I am living in a hobbit hole.
Incense floats through the air, filling the slanting sunlight with dusky white clouds. I have to stoop to walk into the tiny bathroom, and I have to stoop to walk out the front door.
The back windows look out on an enchanted garden. It is blooming, green, slanting up and away to the mountains. There are apple trees and wild clover, and I’m sure that a leprechaun family lives there. Perhaps they dwell among all those flowers, or live deep in the roots of the trees.
Joy owns this guesthouse, and he looks more Nepalese than Indian. He wears his shiny black hair in a ponytail, and smiles radiantly every time he sees me. He has painted the cupboards a jaunty yellow, and trimmed the walls in blue. His own simple artwork adorns my walls. One painting shows a red, yellow and green spiral that ends in two serpent heads. The serpent heads are eating each other’s tails. Another painting shows a blooming lotus flower with an enlightened Buddha on top.

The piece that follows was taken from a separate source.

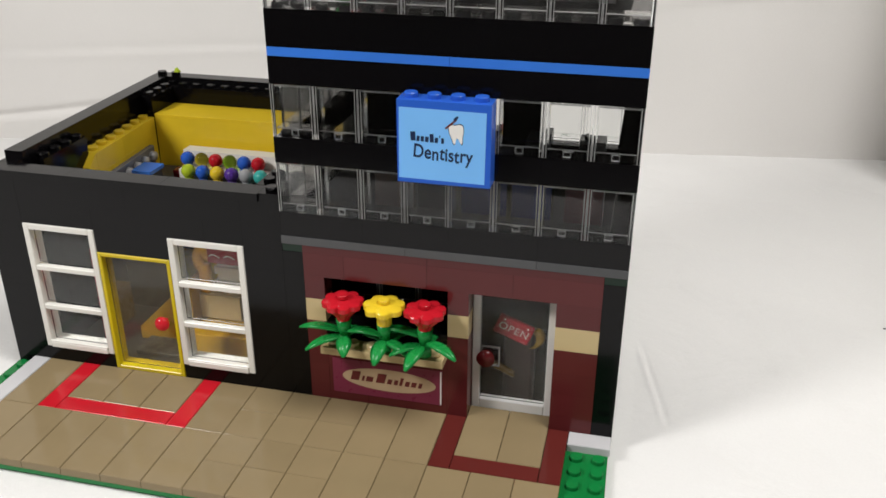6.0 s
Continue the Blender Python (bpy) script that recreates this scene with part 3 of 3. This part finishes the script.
def flower(x, y, mat, lobes, label, leaves):
    plant = thing("flower", (x, y, 10), label, "toy flower", "flowers in the flower box")
    bm = bmesh.new()
    add_round(bm, x * S, y * S, ZB + 10.3 * P, 0.0026, 0.0022, 0.0050, 14)
    add_round(bm, x * S, y * S, ZB + 10.3 * P + 0.005, 0.0022, 0.0030, 0.0062, 14)
    part("stem", bm, LEAF, plant, "", True)
    put("blossom", flower_mesh(mat, lobes, 0.22, tail=0.003 if mat is YELLOW else 0.0, slim=0.66 if mat is YELLOW else 1.0), plant, (x * S, y * S, ZB + 16.0 * P + 0.0006))
    for turn, droop, up, long in leaves:
        put("leaf", LEAF_MESH, plant, (x * S, y * S, ZB + (11.4 + up) * P), "", (0, radians(droop), radians(turn))).scale = (long, 1.0, 1.0)


flower(3.15, -0.72, RED, 8, "red toy blossom on a green leafy stem", ((184, -4, 0.8, 1.25), (214, 8, 0.2, 1.12), (286, 14, 0.3, 0.78), (350, -8, 0.9, 1.12), (80, 0, 0, 1)))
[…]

Late afternoon is my favorite time here.
Sunlight fills the room, and makes it as warm as it ever becomes. Nights are cold in this mountain town, and often daytime too. So the reliable warmth of late afternoon is welcome and comforting to my body.
Colorful scarves hang from the back of the door, and the chair in the corner is red. It reflects the afternoon sunlight, and somehow matches the honking horns outside.
Two crooked stories down, the street is alive. Indian families eat grilled corn on the cob and hold hands. Schoolboys and schoolgirls shout and frolic in their matching uniforms. Devout couples head for the Shiva temple at the top of the hill. And above and around us, to the North, East, and South, the snow-capped Himalayas look down gently, beckoning braver travelers to their peaks.
But I am happy here, so I flex my feet, point my toes, and type, type away.